What you need to do
Count lines, not occurrences: give the number of lines holding the word "seconds", and nothing besides.
★ ★ ★ ★ ★
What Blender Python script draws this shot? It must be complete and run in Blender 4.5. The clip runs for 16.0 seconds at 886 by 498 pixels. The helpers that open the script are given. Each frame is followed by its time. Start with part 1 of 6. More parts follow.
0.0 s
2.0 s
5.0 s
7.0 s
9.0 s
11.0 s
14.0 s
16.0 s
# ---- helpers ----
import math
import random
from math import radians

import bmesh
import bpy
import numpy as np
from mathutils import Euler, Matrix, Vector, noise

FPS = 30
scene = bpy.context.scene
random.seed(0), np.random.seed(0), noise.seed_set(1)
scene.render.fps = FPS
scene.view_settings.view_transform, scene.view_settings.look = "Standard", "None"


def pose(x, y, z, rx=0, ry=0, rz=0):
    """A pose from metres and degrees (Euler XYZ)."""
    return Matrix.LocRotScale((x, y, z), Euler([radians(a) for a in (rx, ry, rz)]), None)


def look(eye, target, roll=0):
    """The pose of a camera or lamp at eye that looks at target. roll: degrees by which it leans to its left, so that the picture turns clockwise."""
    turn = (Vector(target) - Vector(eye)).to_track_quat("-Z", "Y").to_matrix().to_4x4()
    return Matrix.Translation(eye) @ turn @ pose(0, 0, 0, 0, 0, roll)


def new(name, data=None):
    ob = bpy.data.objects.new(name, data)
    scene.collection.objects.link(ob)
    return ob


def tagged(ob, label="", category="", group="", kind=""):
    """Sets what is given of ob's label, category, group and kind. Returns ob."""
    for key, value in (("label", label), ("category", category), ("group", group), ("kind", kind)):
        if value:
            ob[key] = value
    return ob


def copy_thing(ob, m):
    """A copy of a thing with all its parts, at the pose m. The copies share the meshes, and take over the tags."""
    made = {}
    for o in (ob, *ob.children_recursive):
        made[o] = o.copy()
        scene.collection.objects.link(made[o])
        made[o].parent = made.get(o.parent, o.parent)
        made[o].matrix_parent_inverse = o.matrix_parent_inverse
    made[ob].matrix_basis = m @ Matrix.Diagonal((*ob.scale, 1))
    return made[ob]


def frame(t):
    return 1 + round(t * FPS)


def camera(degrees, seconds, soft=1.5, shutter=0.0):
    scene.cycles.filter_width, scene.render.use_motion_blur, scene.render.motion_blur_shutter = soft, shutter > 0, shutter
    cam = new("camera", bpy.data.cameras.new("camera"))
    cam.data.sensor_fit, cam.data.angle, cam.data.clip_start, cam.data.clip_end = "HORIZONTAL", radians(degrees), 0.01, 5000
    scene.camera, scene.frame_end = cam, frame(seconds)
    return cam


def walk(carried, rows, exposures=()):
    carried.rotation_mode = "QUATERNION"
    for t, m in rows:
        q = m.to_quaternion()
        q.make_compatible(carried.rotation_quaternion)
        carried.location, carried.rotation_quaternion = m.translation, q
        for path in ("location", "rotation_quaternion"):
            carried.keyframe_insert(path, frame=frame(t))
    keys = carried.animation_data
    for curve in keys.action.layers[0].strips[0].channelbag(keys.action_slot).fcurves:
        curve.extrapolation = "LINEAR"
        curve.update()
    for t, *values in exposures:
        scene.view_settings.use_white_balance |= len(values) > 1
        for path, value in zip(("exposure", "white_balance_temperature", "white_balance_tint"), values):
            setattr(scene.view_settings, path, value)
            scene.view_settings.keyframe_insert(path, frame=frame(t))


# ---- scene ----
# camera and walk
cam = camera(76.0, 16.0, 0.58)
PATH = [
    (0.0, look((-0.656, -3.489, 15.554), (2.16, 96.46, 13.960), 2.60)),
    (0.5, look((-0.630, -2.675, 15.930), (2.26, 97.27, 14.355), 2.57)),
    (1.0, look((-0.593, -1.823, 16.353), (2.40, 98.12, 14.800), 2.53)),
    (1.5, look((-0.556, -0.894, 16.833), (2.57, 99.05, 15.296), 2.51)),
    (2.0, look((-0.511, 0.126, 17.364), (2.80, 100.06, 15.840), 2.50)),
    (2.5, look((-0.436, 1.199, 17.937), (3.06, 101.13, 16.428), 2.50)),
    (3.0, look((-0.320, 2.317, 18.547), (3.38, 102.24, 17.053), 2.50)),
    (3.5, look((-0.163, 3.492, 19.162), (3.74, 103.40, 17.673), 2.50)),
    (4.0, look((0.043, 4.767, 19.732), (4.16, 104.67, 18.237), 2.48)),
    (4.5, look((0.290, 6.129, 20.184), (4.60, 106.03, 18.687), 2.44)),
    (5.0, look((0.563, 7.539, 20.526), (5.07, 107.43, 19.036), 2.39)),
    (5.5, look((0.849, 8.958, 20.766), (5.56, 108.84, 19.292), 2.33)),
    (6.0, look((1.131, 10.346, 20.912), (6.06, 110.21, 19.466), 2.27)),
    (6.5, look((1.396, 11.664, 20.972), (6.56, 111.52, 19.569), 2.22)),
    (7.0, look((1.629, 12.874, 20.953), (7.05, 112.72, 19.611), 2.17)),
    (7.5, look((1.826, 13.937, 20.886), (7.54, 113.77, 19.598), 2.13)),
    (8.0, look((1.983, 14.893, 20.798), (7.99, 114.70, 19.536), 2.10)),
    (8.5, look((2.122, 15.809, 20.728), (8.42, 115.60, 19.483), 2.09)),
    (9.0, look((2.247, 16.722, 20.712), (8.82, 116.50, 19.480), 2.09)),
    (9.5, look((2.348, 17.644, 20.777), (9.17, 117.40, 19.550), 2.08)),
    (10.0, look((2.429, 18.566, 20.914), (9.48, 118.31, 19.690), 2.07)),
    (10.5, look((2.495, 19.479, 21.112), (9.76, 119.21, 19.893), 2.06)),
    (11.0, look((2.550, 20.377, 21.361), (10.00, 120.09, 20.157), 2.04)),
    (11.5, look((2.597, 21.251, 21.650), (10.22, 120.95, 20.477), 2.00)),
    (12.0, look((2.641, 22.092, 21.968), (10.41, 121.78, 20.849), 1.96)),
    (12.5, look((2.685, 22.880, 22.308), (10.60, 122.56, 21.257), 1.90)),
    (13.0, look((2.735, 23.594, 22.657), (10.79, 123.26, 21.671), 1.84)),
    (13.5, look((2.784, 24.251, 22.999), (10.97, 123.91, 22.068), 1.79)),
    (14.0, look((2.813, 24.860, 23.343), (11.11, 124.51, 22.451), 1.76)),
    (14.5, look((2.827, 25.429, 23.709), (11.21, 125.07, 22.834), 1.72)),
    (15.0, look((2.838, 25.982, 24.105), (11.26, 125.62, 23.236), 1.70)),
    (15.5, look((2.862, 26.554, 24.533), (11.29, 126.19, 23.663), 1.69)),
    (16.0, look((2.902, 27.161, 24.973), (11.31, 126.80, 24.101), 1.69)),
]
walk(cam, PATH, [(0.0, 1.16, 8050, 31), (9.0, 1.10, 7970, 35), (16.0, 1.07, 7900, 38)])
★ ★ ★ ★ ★
Finished answer
3